The Council for Citizens against Government Waste identified the bill as biased against fast food restaurants. Further advocating the impact of this legislation will raise prices and reduce the number of workers. Automation and fewer menu options will likely result from the application of AB 257.

The Center for Economic Forecasting and Development predicted a food price increase of 20 percent. In an act of political thuggery, students and faculty organized to have this report quashed and the project reassigned to a less biased group.

This is law accomplishing the goals of the Fight for $15 movement which began in New York City in 2012. Twenty years ago, fast food franchise workers walked off their jobs in a demonstration for higher wages. Local chapters are in 150 major cities. Organizations like Shift are working to prevent part-time work with flexible hours.

California is the test case to give state-controlled workers the whole table, not just a seat. Kate Andrias at Columbia has called this a significant step forward, creating “a focal point for workers to be a more empowered part of the Administrative system.”

The International Franchise Association gathered restaurant owners groups for a united front. The American Chamber of Commerce joined six other groups from the National LGBT Chamber of Commerce to the Cal Asian Chamber of Commerce to resist and now repeal the law. This broad opponent grouping is due to the 30 percent minority ownership of franchises, 60 percent of franchises being single-owner stores.

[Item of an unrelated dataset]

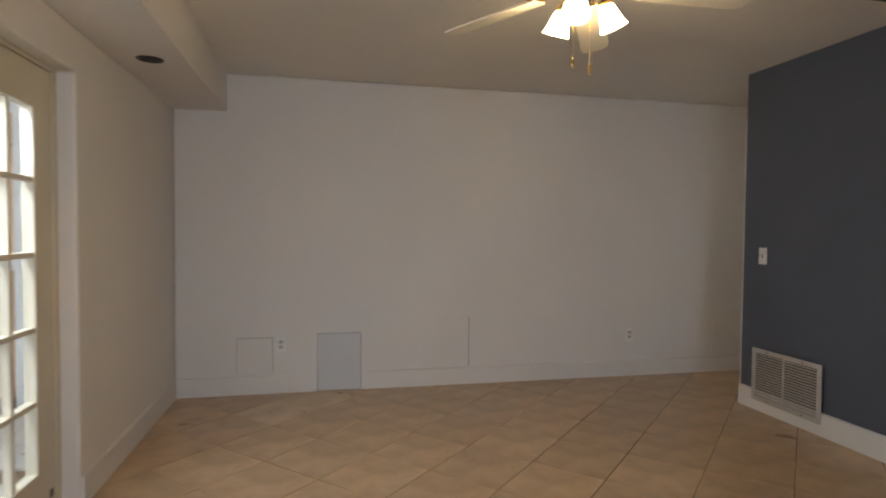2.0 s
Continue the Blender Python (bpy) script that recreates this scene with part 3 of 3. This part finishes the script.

The employee’s organization is a sector “union.” Locals will exist in major cities. The state of California legislature and cabinet will hold control of this organization. Elected or appointed officials will decide the leadership of the board, not the workers. Owners will have no place in the administration of the laws. Workers would be de facto members of this trade union. Diagram this and you may see 1930s Italian spices to flavor it. Buona cena.